Riposte graduée ? - La Quadrature du Net

samedi 22 août 2009

"Couvrez cette réalité que ne je saurais voir."

La fin Août approche et avec elle s’annonce la rentrée et les diverses universités d’été, de rentrée et autre réunion de réflexion. Bref, la saison redémarre que ce soit en football ou en politique. Alors que les Verts terminent la leur cette semaine, où l’on peut voir que la question d’une possible alliance avec le MoDem soulève les passions, les jeunes populaires préparent eux leur campus.
Fil directeur cette année, « Changer le monde ». Rien que ça !

Si on se laissait aller à un élan d’optimiste démesuré, on pourrait croire que ça y est, l’UMP a compris que sa politique ne marchait pas et menait la France dans le mur. Toutefois, le lecteur de ce billet a bien compris que ce n’est pas vraiment ce qui se passe. La chose la plus parlante reste la lettre d’information que les jeunes bleus ont diffusée hier. A côté des conseils éclairés conseillant aux jeunes populaires d’utiliser la fonction partager de Facebook pour porter la bonne parole UMP, de la traditionnelle consultation sur les grandes orientations qui seront prises par les jeunes populaires , ce qui soit dit en passant est totalement inutile puisque les grandes orientations des jeunes populaires sont préparées dans un hôtel particulier en face de la place Beauvau, ou encore d’un sondage pour trouver le nouveau nom du PS comparable à un exercice de lancer de tomates pourries, on peut trouver quelques pépites.

Ces pépites, ce sont un article expliquant aux jeunes militants UMP que les Ardennes ce n’est pas seulement un massif montagneux recouvert de forêts mais aussi un département et une revue de presse. Revue de presse passablement orientée, qui montre toute l’étendue de la compétence de l’UMP en matière de désinformation et d’occultation de la réalité et montrer que la politique menée par notre président est formidable.

Problème dans le même temps, le quotidien économique La Tribune publiait un article de fond sur la loi TEPA, plus couramment appelée « Boulet fiscal » étant donné son coût très important pour des retombées plus que limitées. Mais revenons-en à nos moutons et attardons-nous un peu sur cette fameuse revue de presse.


« Ah ! Vous êtes dévot, et vous vous emportez ! »
Plusieurs choses dans cette lettre d’informations, quelques propos sorties de leur contexte et sans réelles explications, des comparaisons entre choses incomparables ou encore les statistiques de l’INSEE qui suscitent une joie immodérée. Attention, les propos qui suivent sont conseillés à tout public, et particulièrement aux personnes qui souhaitent qu’on arrête de se moquer d’eux.
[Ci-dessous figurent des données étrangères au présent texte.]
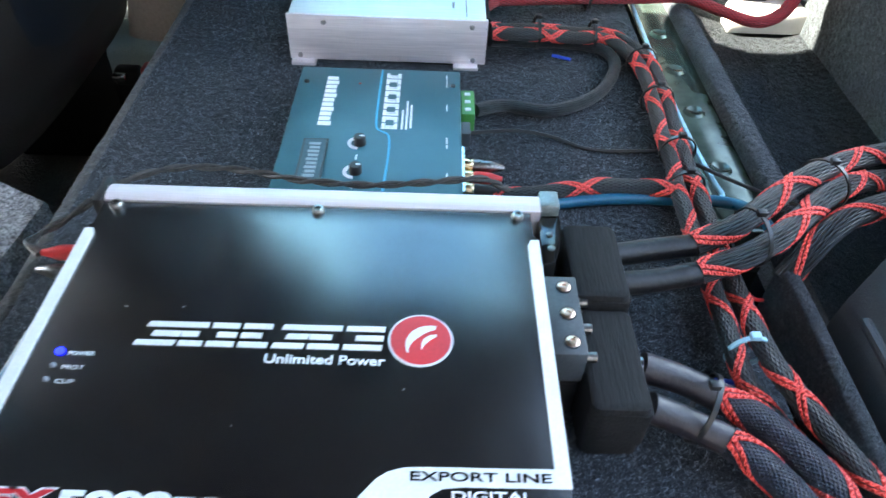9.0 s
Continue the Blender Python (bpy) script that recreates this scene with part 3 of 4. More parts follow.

Première étape : La radicalisation des bases syndicales.
Les jeunes UMP mentionnant les désaccords internes à la CGT se frottent les mains en citant les propos du délégué CGT de l’usine Continental de Clairoix à l’encontre du secrétaire général de la CGT. L’occasion de faire passer Nicolas Sarkozy pour une personne ouverte et à l’écoute de la parole syndicale.

Il est intéressant de voir que le contexte social a été complètement oublié.
Le groupe Continental qui s’est récemment fait racheter par une entreprise familiale, la société Schaeffler qui s’était endettée de 12 milliards d’euros pour mettre la main sur l’entreprise de pneumatiques. Manque de bol, la crise financière est arrivée peu après et la petite société familiale a été confrontée à renchérissement considérable de sa dette. Pour rembourser, il faut que Continental dégage un maximum de liquidités à court terme. Conséquence, les usines les moins rentables même bénéficiaires sont fermées et délocalisées dans des pays à bas coût de main d’œuvre. La fermeture de l’usine de Clairoix va complètement sinistré un bassin d’emplois et la politique gouvernementale n’arrange pas les choses. Confrontés à l’absence d’interlocuteurs, les ouvriers de Clairoix se sont radicalisés. Dans le même temps, le gouvernement fait semblant d’écouter les syndicats et de se ranger derrière les négociations collectives avant de changer son fusil d’épaule et d’imposer sa volonté en dépit des compromis négociés. Ceci contribue à la dévalorisation du rôle des syndicats déjà peu puissants en France. Il convient donc de rappeler les conséquences de leurs décisions aux chefs de la majorité et au gouvernement.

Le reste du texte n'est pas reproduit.